▸ **Exercise instructions**
All of the lines below are to be transcribed faithfully, with pictures excluded from the copy.

+ + + + +

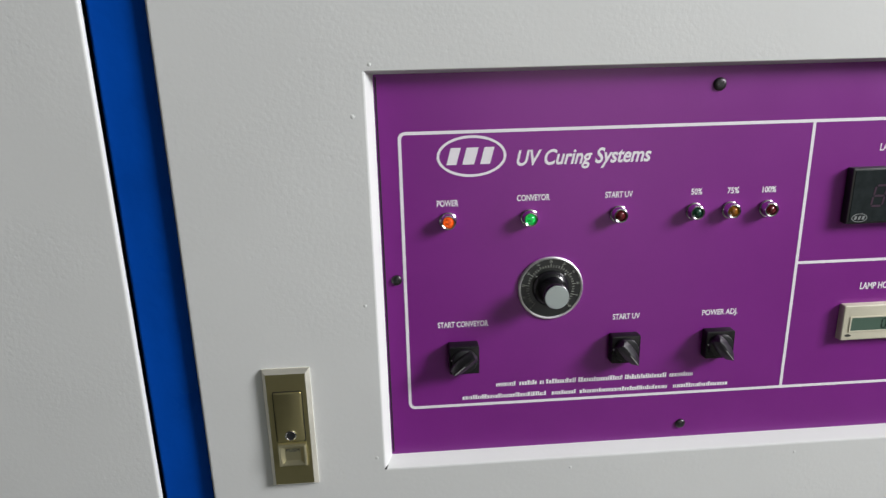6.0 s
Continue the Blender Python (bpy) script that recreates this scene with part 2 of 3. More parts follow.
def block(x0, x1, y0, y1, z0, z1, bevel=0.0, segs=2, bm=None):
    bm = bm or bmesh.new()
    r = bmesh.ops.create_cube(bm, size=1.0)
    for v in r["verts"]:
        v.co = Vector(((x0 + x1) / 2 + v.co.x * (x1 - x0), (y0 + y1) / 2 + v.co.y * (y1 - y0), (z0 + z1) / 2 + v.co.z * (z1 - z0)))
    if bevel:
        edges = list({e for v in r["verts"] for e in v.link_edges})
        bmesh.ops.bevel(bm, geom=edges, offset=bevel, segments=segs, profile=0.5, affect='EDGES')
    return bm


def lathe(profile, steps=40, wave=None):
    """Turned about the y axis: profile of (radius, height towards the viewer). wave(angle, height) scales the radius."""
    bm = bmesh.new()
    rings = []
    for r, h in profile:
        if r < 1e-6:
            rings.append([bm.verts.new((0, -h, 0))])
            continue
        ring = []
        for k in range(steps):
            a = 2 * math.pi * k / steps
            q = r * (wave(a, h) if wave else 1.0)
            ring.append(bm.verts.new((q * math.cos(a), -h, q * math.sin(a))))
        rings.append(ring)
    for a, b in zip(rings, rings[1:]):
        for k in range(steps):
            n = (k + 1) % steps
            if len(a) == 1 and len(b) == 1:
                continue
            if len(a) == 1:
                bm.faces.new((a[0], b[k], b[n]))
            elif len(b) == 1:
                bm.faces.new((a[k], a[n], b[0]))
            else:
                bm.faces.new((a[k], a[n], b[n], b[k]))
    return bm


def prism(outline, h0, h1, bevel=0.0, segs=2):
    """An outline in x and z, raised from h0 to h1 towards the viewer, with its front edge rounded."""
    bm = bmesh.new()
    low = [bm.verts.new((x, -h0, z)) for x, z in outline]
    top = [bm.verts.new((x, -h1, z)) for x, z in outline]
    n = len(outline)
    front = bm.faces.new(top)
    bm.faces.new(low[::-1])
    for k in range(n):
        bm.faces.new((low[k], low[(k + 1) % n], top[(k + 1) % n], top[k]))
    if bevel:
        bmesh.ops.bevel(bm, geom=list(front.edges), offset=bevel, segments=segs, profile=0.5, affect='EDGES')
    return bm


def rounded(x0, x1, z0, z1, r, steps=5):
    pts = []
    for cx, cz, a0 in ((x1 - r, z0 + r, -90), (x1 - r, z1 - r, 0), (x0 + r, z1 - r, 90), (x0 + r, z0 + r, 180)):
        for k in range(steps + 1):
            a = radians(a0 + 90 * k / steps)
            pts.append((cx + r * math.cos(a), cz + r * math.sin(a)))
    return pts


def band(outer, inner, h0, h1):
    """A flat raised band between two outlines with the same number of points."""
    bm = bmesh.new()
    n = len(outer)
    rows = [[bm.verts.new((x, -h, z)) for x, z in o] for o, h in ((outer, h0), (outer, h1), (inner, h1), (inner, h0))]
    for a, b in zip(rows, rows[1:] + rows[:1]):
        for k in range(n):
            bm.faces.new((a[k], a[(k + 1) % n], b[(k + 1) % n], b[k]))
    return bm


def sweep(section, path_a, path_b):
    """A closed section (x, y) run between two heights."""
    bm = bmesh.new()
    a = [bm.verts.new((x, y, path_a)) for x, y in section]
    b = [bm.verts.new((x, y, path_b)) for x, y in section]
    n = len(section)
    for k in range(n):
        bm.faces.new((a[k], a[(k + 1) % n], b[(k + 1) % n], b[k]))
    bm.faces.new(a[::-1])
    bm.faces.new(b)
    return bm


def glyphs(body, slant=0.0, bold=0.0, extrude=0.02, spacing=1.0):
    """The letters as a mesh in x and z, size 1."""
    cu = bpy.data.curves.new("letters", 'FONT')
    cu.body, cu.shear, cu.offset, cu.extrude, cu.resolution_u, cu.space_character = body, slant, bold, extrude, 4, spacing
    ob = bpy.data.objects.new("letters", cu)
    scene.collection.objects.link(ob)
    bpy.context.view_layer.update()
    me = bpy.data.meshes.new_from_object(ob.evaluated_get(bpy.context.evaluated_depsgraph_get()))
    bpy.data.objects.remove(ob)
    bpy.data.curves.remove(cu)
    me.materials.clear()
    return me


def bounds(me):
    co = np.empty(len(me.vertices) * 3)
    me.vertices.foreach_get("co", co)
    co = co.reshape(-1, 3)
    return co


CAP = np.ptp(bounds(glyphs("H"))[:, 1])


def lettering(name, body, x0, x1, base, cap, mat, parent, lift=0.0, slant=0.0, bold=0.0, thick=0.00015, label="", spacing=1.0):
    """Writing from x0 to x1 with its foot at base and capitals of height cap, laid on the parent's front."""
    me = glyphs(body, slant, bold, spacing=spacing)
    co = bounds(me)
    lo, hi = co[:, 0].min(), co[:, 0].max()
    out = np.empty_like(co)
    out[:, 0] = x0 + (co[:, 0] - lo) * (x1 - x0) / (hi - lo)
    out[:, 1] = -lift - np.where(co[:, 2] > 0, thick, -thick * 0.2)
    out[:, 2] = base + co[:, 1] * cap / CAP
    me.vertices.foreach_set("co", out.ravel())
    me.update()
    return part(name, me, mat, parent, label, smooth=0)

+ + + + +

▸ **Response to this exercise**
6.0 s
Continue the Blender Python (bpy) script that recreates this scene with part 2 of 3. More parts follow.
def block(x0, x1, y0, y1, z0, z1, bevel=0.0, segs=2, bm=None):
    bm = bm or bmesh.new()
    r = bmesh.ops.create_cube(bm, size=1.0)
    for v in r["verts"]:
        v.co = Vector(((x0 + x1) / 2 + v.co.x * (x1 - x0), (y0 + y1) / 2 + v.co.y * (y1 - y0), (z0 + z1) / 2 + v.co.z * (z1 - z0)))
    if bevel:
        edges = list({e for v in r["verts"] for e in v.link_edges})
        bmesh.ops.bevel(bm, geom=edges, offset=bevel, segments=segs, profile=0.5, affect='EDGES')
    return bm


def lathe(profile, steps=40, wave=None):
    """Turned about the y axis: profile of (radius, height towards the viewer). wave(angle, height) scales the radius."""
    bm = bmesh.new()
    rings = []
    for r, h in profile:
        if r < 1e-6:
            rings.append([bm.verts.new((0, -h, 0))])
            continue
        ring = []
        for k in range(steps):
            a = 2 * math.pi * k / steps
            q = r * (wave(a, h) if wave else 1.0)
            ring.append(bm.verts.new((q * math.cos(a), -h, q * math.sin(a))))
        rings.append(ring)
    for a, b in zip(rings, rings[1:]):
        for k in range(steps):
            n = (k + 1) % steps
            if len(a) == 1 and len(b) == 1:
                continue
            if len(a) == 1:
                bm.faces.new((a[0], b[k], b[n]))
            elif len(b) == 1:
                bm.faces.new((a[k], a[n], b[0]))
            else:
                bm.faces.new((a[k], a[n], b[n], b[k]))
    return bm


def prism(outline, h0, h1, bevel=0.0, segs=2):
    """An outline in x and z, raised from h0 to h1 towards the viewer, with its front edge rounded."""
    bm = bmesh.new()
    low = [bm.verts.new((x, -h0, z)) for x, z in outline]
    top = [bm.verts.new((x, -h1, z)) for x, z in outline]
    n = len(outline)
    front = bm.faces.new(top)
    bm.faces.new(low[::-1])
    for k in range(n):
        bm.faces.new((low[k], low[(k + 1) % n], top[(k + 1) % n], top[k]))
    if bevel:
        bmesh.ops.bevel(bm, geom=list(front.edges), offset=bevel, segments=segs, profile=0.5, affect='EDGES')
    return bm


def rounded(x0, x1, z0, z1, r, steps=5):
    pts = []
    for cx, cz, a0 in ((x1 - r, z0 + r, -90), (x1 - r, z1 - r, 0), (x0 + r, z1 - r, 90), (x0 + r, z0 + r, 180)):
        for k in range(steps + 1):
            a = radians(a0 + 90 * k / steps)
            pts.append((cx + r * math.cos(a), cz + r * math.sin(a)))
    return pts


def band(outer, inner, h0, h1):
    """A flat raised band between two outlines with the same number of points."""
    bm = bmesh.new()
    n = len(outer)
    rows = [[bm.verts.new((x, -h, z)) for x, z in o] for o, h in ((outer, h0), (outer, h1), (inner, h1), (inner, h0))]
    for a, b in zip(rows, rows[1:] + rows[:1]):
        for k in range(n):
            bm.faces.new((a[k], a[(k + 1) % n], b[(k + 1) % n], b[k]))
    return bm


def sweep(section, path_a, path_b):
    """A closed section (x, y) run between two heights."""
    bm = bmesh.new()
    a = [bm.verts.new((x, y, path_a)) for x, y in section]
    b = [bm.verts.new((x, y, path_b)) for x, y in section]
    n = len(section)
    for k in range(n):
        bm.faces.new((a[k], a[(k + 1) % n], b[(k + 1) % n], b[k]))
    bm.faces.new(a[::-1])
    bm.faces.new(b)
    return bm


def glyphs(body, slant=0.0, bold=0.0, extrude=0.02, spacing=1.0):
    """The letters as a mesh in x and z, size 1."""
    cu = bpy.data.curves.new("letters", 'FONT')
    cu.body, cu.shear, cu.offset, cu.extrude, cu.resolution_u, cu.space_character = body, slant, bold, extrude, 4, spacing
    ob = bpy.data.objects.new("letters", cu)
    scene.collection.objects.link(ob)
    bpy.context.view_layer.update()
    me = bpy.data.meshes.new_from_object(ob.evaluated_get(bpy.context.evaluated_depsgraph_get()))
    bpy.data.objects.remove(ob)
    bpy.data.curves.remove(cu)
    me.materials.clear()
    return me


def bounds(me):
    co = np.empty(len(me.vertices) * 3)
    me.vertices.foreach_get("co", co)
    co = co.reshape(-1, 3)
    return co


CAP = np.ptp(bounds(glyphs("H"))[:, 1])


def lettering(name, body, x0, x1, base, cap, mat, parent, lift=0.0, slant=0.0, bold=0.0, thick=0.00015, label="", spacing=1.0):
    """Writing from x0 to x1 with its foot at base and capitals of height cap, laid on the parent's front."""
    me = glyphs(body, slant, bold, spacing=spacing)
    co = bounds(me)
    lo, hi = co[:, 0].min(), co[:, 0].max()
    out = np.empty_like(co)
    out[:, 0] = x0 + (co[:, 0] - lo) * (x1 - x0) / (hi - lo)
    out[:, 1] = -lift - np.where(co[:, 2] > 0, thick, -thick * 0.2)
    out[:, 2] = base + co[:, 1] * cap / CAP
    me.vertices.foreach_set("co", out.ravel())
    me.update()
    return part(name, me, mat, parent, label, smooth=0)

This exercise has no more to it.